DOJ immigration court agency misrepresents its accomplishments


The agency that runs U.S. immigration courts routinely overstates its performance, the Justice Department office of inspector general says.

Within the DOJ, the Executive Office for Immigration Review administers the courts that decide whether or not to deport those charged with immigration violations. In a report (.pdf) released Nov. 1, auditors describe several ways the EOIR makes its performance look better than it really is.

For example, the EOIR counts changes of venue and transfers as case "completions" even though the courts have not actually decided the case. The agency gives courts credits for closing those cases even though they aren't complete, auditors say.

In a sample of 1,785 closed cases, the EOIR had counted 484 administrative events as completions.
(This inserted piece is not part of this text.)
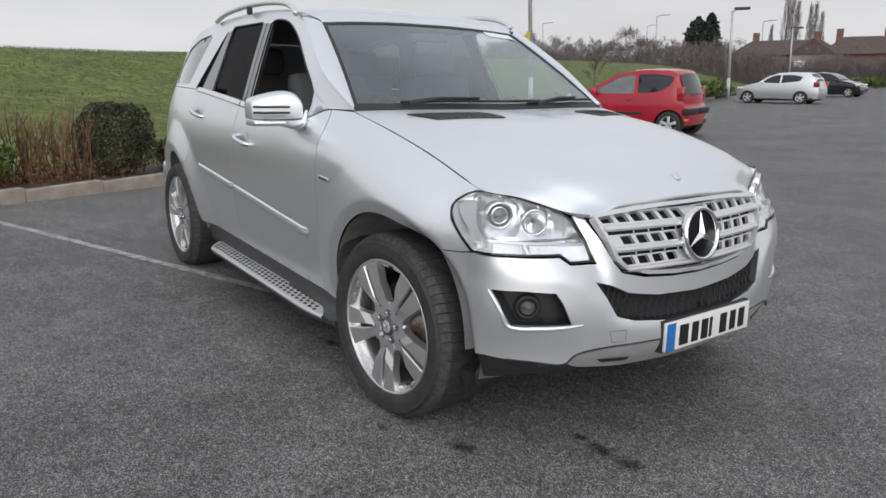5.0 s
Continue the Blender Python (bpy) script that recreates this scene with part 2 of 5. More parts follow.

The agency told auditors that the method lets it measure individual courts' work. But auditors say that it's confusing, that transfers and changes of venue don't bring cases closer to completion, and that it's important to track how long individual cases last from start to finish.

For its timeliness goal, the EOIR counts how much time cases spend in individual courts--even when cases go through more than one court. Auditors say a if a case has a 60-day goal for completion and then spends 50 days in one court and 50 days in another, EOIR would report that the courts completed two cases within the 60-day goal.

As a result, it appears that "more cases meet the completion goals than actually do," auditors say.

The agency also no longer sets completion goals for cases where immigrants are not detained. It stopped doing so in 2010 to focus on cases where immigrants were being detained, but timeliness still matters for non-detained immigrants.

According to their sample, auditors say cases involving non-detained immigrations last more than 17 months on average.